À Ostende, les effets du changement climatique se font sentir de différentes manières. L’étape suivante de notre promenade est le ‘Vistrap’, un marché aux poissons en plein air situé sur le quai, rappel vivant du passé florissant d'Ostende en tant que ville internationale de pêche et de commerce. C'est là que Thibault me dévoile une partie de l'histoire de sa famille. Son grand-père était un pêcheur chevronné. Poussé par le déclin constant des bancs de poissons résultant de la surpêche en mer du Nord, il fût même amené à naviguer dans les eaux islandaises. Le réchauffement de l’eau de mer n'a fait qu'accélérer ce processus. Ainsi, le grand-père de Thibault a vu le nombre de bateaux de pêche diminuer régulièrement au cours de sa vie. La communauté de pêcheurs, de plus en plus réduite, reste toutefois un rappel vivant de ce qui fut autrefois un symbole du lien d’Ostende avec la mer.

Depuis le quai, nous jetons un œil sur le port voisin. Au loin, un cargo est prêt à prendre le large. Sur le pont, les pièces d'une éolienne sont prêtes à être installées sur l'un des nombreux parcs éoliens offshore de la mer du Nord. Le port d'Ostende est rapidement devenu l'épicentre de l'énergie éolienne offshore dans le sud de la mer du Nord. Face au défi climatique, la ville s'est résolument tournée vers un nouveau marché. Le North Sea Summit, qui s'y est tenu au printemps dernier, a clairement montré au grand public l'importance d'Ostende dans la transition verte.

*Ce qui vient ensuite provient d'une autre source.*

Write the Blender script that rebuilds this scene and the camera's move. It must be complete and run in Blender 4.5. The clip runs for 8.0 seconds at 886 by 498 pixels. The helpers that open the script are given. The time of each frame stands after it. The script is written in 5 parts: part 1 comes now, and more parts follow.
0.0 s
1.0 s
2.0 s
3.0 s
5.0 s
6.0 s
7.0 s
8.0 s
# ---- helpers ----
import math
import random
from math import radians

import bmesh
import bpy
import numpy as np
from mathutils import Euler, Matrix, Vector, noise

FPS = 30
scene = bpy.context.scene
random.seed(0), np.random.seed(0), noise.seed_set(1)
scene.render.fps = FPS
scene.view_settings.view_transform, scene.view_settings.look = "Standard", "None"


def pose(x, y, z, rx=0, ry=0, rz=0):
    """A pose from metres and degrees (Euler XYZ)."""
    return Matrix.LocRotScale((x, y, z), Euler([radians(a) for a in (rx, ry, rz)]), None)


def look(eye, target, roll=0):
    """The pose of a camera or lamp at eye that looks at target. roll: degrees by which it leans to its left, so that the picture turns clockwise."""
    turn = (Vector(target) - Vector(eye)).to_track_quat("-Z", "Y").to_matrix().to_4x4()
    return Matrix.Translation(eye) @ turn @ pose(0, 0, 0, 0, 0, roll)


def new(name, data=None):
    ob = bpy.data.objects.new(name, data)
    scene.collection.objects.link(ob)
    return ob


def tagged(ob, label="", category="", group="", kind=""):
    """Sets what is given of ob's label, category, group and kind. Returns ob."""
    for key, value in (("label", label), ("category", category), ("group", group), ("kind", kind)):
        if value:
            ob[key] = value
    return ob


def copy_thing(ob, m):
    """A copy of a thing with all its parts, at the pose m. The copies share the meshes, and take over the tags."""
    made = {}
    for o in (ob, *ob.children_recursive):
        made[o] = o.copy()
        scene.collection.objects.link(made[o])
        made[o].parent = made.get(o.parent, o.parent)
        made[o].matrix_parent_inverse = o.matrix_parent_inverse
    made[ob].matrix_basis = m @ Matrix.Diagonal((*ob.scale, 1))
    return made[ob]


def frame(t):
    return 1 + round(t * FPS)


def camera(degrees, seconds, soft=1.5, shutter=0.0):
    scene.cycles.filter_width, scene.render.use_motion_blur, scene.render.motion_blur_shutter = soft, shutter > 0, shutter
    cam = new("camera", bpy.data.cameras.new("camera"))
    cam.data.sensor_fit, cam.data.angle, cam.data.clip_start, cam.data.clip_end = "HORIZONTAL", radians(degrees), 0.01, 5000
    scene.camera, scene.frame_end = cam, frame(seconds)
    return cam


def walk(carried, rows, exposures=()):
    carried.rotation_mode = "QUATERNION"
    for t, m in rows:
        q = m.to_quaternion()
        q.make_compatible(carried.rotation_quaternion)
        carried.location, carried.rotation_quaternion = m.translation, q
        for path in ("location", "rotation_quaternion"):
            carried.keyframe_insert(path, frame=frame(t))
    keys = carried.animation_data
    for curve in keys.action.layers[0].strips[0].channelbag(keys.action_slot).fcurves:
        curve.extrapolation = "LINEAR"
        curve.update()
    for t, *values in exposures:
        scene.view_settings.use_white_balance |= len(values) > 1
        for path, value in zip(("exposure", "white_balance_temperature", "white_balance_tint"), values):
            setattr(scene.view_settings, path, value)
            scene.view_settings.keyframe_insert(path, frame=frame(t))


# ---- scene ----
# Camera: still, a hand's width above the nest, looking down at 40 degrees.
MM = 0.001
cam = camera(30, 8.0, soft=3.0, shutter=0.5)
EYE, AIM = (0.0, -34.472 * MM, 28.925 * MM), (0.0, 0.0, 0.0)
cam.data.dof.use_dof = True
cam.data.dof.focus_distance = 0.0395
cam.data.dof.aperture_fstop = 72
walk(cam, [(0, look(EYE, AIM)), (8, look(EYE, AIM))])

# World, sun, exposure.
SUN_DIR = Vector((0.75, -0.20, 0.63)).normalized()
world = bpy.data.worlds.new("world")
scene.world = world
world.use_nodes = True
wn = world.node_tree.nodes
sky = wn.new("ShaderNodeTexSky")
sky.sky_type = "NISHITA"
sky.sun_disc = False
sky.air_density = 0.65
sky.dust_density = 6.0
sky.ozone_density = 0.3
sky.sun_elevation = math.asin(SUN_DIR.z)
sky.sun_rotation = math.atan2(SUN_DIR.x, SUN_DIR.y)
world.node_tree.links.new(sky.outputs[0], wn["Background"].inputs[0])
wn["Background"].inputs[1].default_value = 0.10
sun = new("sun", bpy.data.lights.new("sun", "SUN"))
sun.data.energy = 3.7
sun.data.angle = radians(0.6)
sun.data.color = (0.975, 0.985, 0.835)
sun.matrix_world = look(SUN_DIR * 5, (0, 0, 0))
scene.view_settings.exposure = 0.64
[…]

Ce vent de changement souffle de la mer vers l'intérieur des terres. Il fait tourner les éoliennes, et Ostende. Thibault m’explique que de plus en plus de jeunes familles s’intéressent à Ostende en raison de l'immobilier abordable, l'air pur de la mer, et la qualité de vie qu’on y trouve. Les Galeries royales, un joyau Art déco quelque peu délabré, illustre bien de ce renouveau. La restauration tant attendue est enfin en cours, ce qui remplit Thibault d’optimisme. Nous terminons notre visite d'Ostende en prenant un café dans ce monument de la Belle Époque, le regard tourné vers la mer.

D’Ostende à Eupen

Je me plonge ensuite dans des lectures sur Ostende, ville côtière dont j'ai eu le privilège de découvrir les nombreuses qualités. À ma grande surprise, j'apprends que la source thermale de l'hôtel Thermae Palace, qui trône au milieu des Galeries Royales, était alimentée par de l'eau de l'Eifel, autrement dit pas très loin de ma ville natale d'Eupen. L'Ostende de Thibault et mon Eupen sont donc étrangement liés, non seulement par la plus longue liaison ferroviaire de notre pays, mais aussi par de l'eau thermale.

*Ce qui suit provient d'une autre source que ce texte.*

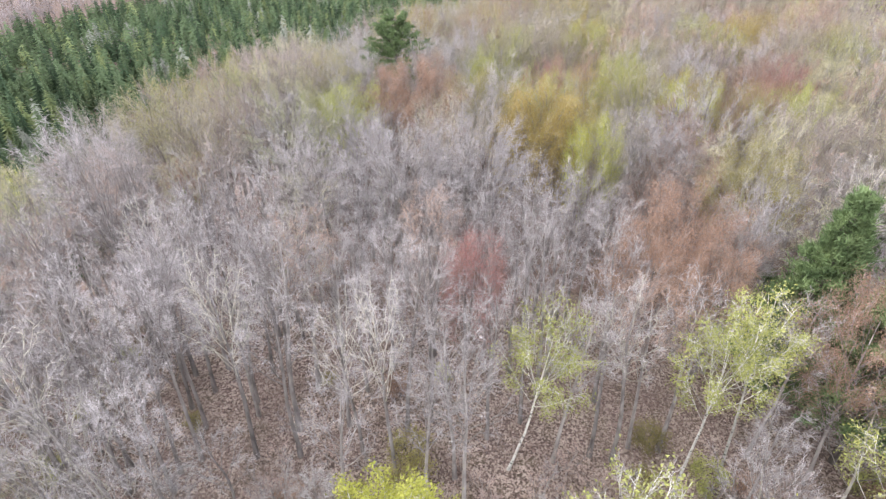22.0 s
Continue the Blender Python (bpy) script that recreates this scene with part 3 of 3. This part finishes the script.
for x, y in ((-75.4, 82.6), (-86, 80.5), (-84, 71.6), (-70.1, 84), (-64.5, 82.5), (-60.5, 83), (-56, 83.5), (-79, 77), (-67, 78), (-43.5, 90.5), (-38.5, 90), (-52, 80)):
    m = rnd.choice(WIDE)
    plant("bare_sapling", (("trunk", m[0], BARK_WHITE), ("branchwork", m[1], BARK_PALE), ("crown", m[2], TWIG_PALE)), x, y, rnd.uniform(0.55, 0.72), rnd.uniform(0, 360), "whitish leafless tree in front of dark spruces", "tree", "bare trees on the slope")
    TAKEN.append((x, y, 1.4))
for x, y, top, k in ((-54.4, 47.7, -4.0, 0), (-59.7, 57.5, -7.0, 1), (-49.7, 46.6, -8.6, 2), (-50, 86, -0.5, 4), (-39.6, 86.6, 2.8, 1), (-37.8, 87.6, 4.2, 3), (-36.6, 87.4, 1.8, 0), (-45, 81.5, 4.0, 2), (-53, 84.5, 0.2, 1)):
    birch(x, y, top, k, leafy=5, slim=0.85)
for x, y, big in ((4.2, 65.6, 1.6), (-2.5, 58.3, 1.4), (-41.2, 78.5, 0.8), (-26.4, 63.6, 0.8), (24.7, 62.4, 1.3), (12, 70, 1.2)):
    m = LOWS[0]
    plant("shrub", (("stem", m[0], BARK_DARK), ("branchwork", m[1], BARK_DARK), ("crown", m[2], TWIG_BROWN), ("foliage", m[3], LEAF_OLIVE)), x, y, big, rnd.uniform(0, 360), "rounded olive-green bush among bare aspens", "shrub", "shrubs of the slope")

for x, y in spots(12, 44, 88, 112, 5.4, 14):
    if free(x, y, 0.6):
        m = rnd.choice(SAPS)
        plant("bare_sapling", (("trunk", m[0], BARK_PALE), ("branchwork", m[1], BARK_GREY), ("crown", m[2], TWIG_GREY)), x, y, rnd.uniform(1.0, 1.4), rnd.uniform(0, 360), "leafless tree with pale ascending limbs at the forest edge", "tree", "bare trees on the slope")
        TAKEN.append((x, y, 1.2))

for x, y in spots(-104, -44, 52, 88, 5.4, 16):
    if free(x, y, 1.8) and rnd.random() < 0.62:
        m = rnd.choice(SAPS)
        plant("pale_sapling", (("trunk", m[0], BARK_PALE), ("branchwork", m[1], BARK_PALE), ("crown", m[2], TWIG_PALE)), x, y, rnd.uniform(0.95, 1.35), rnd.uniform(0, 360), "whitish leafless tree at the foot of the slope", "tree", "bare trees on the slope")
        TAKEN.append((x, y, 1.2))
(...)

Rétrospectivement, l'eau - sous toutes ses formes - serpente à travers l'histoire de nos deux villes. Elle peut représenter une menace, semer la destruction, mais aussi être source de vie et de prospérité. Grâce à l'eau des Hautes Fagnes, Eupen est devenue au XVIe siècle un important centre de production textile. C'est ainsi que, d'Ostende à Eupen, l'eau nous relie.

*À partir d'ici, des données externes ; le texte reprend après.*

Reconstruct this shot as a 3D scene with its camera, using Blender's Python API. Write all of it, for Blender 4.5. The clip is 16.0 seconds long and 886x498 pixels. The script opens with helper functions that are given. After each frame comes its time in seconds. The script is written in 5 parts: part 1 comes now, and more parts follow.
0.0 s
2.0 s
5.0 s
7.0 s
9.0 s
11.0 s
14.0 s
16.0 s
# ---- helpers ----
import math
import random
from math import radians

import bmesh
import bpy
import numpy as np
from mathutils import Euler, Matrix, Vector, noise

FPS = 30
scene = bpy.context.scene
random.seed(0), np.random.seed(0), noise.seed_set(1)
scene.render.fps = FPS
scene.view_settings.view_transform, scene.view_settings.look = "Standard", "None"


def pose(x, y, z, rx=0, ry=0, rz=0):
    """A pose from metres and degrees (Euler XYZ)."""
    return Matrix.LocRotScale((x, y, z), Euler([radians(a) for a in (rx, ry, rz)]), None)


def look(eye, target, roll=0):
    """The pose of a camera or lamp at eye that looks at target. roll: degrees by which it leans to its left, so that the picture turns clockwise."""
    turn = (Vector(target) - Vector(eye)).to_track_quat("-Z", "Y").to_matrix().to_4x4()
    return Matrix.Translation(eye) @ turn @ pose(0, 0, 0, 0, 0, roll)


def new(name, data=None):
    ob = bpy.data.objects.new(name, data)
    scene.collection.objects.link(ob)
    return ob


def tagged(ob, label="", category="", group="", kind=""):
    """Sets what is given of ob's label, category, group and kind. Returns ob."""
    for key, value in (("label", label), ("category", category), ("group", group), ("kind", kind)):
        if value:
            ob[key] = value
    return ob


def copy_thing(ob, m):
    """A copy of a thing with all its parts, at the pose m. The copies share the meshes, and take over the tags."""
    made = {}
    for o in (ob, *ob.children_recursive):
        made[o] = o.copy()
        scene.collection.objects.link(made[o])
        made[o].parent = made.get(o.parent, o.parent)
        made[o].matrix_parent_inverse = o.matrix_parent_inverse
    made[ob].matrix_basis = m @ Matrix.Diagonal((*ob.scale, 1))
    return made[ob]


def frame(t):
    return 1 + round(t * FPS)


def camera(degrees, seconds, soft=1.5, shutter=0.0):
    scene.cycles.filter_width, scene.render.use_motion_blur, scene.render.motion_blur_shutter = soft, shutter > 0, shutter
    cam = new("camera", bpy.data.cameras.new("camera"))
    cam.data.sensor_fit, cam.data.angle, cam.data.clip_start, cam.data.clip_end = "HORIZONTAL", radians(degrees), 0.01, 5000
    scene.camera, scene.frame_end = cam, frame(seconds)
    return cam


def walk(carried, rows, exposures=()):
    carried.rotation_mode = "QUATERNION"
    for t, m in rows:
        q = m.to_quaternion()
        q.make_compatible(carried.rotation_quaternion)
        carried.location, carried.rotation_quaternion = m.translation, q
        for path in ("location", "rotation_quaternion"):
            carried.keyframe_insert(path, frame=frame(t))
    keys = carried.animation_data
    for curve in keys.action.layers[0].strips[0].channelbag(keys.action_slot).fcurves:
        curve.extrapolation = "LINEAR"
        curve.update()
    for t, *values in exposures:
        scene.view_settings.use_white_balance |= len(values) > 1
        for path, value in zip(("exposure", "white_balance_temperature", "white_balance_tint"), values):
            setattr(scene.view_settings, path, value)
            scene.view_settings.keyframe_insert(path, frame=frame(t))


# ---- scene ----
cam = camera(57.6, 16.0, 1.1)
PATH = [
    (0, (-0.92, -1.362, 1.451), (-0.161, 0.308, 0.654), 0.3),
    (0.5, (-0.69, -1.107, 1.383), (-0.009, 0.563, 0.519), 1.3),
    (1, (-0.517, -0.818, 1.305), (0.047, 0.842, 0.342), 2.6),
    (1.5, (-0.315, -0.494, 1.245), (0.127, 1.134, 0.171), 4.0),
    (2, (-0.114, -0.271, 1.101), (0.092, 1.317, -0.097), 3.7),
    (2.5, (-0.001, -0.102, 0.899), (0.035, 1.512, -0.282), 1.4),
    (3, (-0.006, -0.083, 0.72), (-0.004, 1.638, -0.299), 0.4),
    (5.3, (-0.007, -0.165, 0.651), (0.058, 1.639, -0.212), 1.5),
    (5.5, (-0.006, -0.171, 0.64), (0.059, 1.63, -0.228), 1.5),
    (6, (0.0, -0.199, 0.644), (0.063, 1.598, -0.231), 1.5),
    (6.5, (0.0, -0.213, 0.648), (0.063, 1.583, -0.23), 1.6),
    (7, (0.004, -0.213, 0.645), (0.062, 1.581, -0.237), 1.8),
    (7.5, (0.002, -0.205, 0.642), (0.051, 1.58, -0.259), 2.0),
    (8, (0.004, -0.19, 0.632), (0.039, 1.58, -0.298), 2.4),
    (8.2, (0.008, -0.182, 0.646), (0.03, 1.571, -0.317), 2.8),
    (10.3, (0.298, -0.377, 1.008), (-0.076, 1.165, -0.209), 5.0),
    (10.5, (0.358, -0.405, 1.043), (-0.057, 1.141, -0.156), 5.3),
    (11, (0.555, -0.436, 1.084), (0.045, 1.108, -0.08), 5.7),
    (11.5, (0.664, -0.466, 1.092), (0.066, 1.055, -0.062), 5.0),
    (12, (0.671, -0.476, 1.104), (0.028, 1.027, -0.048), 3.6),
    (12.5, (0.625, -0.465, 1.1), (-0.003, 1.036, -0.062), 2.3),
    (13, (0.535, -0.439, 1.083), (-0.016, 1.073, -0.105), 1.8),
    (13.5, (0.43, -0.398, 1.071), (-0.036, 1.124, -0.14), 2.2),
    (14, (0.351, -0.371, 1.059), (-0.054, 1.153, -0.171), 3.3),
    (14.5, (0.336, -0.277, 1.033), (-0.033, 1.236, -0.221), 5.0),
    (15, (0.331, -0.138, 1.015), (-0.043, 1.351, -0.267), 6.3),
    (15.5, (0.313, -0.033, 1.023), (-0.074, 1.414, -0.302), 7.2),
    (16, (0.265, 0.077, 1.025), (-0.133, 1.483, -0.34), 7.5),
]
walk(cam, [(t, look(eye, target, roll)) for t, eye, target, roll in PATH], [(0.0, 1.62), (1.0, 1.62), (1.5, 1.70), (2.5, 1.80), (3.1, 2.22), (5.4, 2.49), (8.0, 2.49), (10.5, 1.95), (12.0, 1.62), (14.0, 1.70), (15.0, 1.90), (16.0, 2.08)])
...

‘D'Ostende à Eupen’ est une expression parfois utilisée dans notre pays. Elle symbolise une étendue géographique englobant les quatre coins de la Belgique, illustrant la diversité de notre pays tout en laissant subtilement transparaître l'unité sous-jacente. A y penser, l’eau qui coule d'Eupen à Ostende semblerait souligner l'interconnexion des écosystèmes. Et évoquer la nécessité d'accroître les efforts en faveur d'un mode de vie plus durable dans les régions de notre pays.